Directive
Quote every line as written. Omit pictures.

Given information
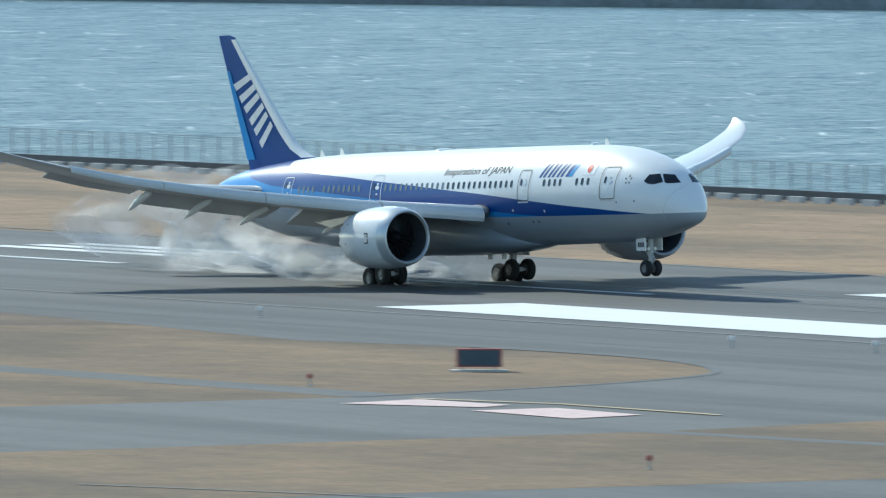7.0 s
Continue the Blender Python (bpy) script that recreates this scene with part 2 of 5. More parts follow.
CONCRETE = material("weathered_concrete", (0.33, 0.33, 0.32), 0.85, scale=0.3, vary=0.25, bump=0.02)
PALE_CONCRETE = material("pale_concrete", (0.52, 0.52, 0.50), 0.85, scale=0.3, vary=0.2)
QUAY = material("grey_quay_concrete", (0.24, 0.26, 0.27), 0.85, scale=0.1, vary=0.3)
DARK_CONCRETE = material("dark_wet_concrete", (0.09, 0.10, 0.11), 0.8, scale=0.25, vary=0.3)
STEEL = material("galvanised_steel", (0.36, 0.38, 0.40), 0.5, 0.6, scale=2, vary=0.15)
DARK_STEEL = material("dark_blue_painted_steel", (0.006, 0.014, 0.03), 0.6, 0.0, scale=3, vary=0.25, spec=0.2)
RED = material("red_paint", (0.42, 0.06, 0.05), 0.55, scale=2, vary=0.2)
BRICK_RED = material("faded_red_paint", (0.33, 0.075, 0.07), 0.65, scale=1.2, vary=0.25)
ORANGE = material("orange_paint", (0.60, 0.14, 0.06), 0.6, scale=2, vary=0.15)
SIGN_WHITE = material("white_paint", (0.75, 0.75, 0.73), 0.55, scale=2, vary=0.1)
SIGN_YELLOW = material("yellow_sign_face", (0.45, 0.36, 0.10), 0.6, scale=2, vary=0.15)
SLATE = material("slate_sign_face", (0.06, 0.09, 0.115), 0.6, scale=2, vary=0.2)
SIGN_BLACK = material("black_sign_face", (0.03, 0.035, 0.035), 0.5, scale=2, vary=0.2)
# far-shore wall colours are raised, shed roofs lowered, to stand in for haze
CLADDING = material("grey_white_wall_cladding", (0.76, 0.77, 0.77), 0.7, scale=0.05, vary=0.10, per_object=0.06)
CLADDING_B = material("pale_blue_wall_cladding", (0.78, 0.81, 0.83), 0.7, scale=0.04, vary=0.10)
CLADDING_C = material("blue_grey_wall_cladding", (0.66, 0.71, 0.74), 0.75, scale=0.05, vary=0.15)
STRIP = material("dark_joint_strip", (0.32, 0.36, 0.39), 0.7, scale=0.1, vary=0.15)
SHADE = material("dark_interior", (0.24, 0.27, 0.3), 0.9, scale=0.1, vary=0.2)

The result
7.0 s
Continue the Blender Python (bpy) script that recreates this scene with part 2 of 5. More parts follow.
CONCRETE = material("weathered_concrete", (0.33, 0.33, 0.32), 0.85, scale=0.3, vary=0.25, bump=0.02)
PALE_CONCRETE = material("pale_concrete", (0.52, 0.52, 0.50), 0.85, scale=0.3, vary=0.2)
QUAY = material("grey_quay_concrete", (0.24, 0.26, 0.27), 0.85, scale=0.1, vary=0.3)
DARK_CONCRETE = material("dark_wet_concrete", (0.09, 0.10, 0.11), 0.8, scale=0.25, vary=0.3)
STEEL = material("galvanised_steel", (0.36, 0.38, 0.40), 0.5, 0.6, scale=2, vary=0.15)
DARK_STEEL = material("dark_blue_painted_steel", (0.006, 0.014, 0.03), 0.6, 0.0, scale=3, vary=0.25, spec=0.2)
RED = material("red_paint", (0.42, 0.06, 0.05), 0.55, scale=2, vary=0.2)
BRICK_RED = material("faded_red_paint", (0.33, 0.075, 0.07), 0.65, scale=1.2, vary=0.25)
ORANGE = material("orange_paint", (0.60, 0.14, 0.06), 0.6, scale=2, vary=0.15)
SIGN_WHITE = material("white_paint", (0.75, 0.75, 0.73), 0.55, scale=2, vary=0.1)
SIGN_YELLOW = material("yellow_sign_face", (0.45, 0.36, 0.10), 0.6, scale=2, vary=0.15)
SLATE = material("slate_sign_face", (0.06, 0.09, 0.115), 0.6, scale=2, vary=0.2)
SIGN_BLACK = material("black_sign_face", (0.03, 0.035, 0.035), 0.5, scale=2, vary=0.2)
# far-shore wall colours are raised, shed roofs lowered, to stand in for haze
CLADDING = material("grey_white_wall_cladding", (0.76, 0.77, 0.77), 0.7, scale=0.05, vary=0.10, per_object=0.06)
CLADDING_B = material("pale_blue_wall_cladding", (0.78, 0.81, 0.83), 0.7, scale=0.04, vary=0.10)
CLADDING_C = material("blue_grey_wall_cladding", (0.66, 0.71, 0.74), 0.75, scale=0.05, vary=0.15)
STRIP = material("dark_joint_strip", (0.32, 0.36, 0.39), 0.7, scale=0.1, vary=0.15)
SHADE = material("dark_interior", (0.24, 0.27, 0.3), 0.9, scale=0.1, vary=0.2)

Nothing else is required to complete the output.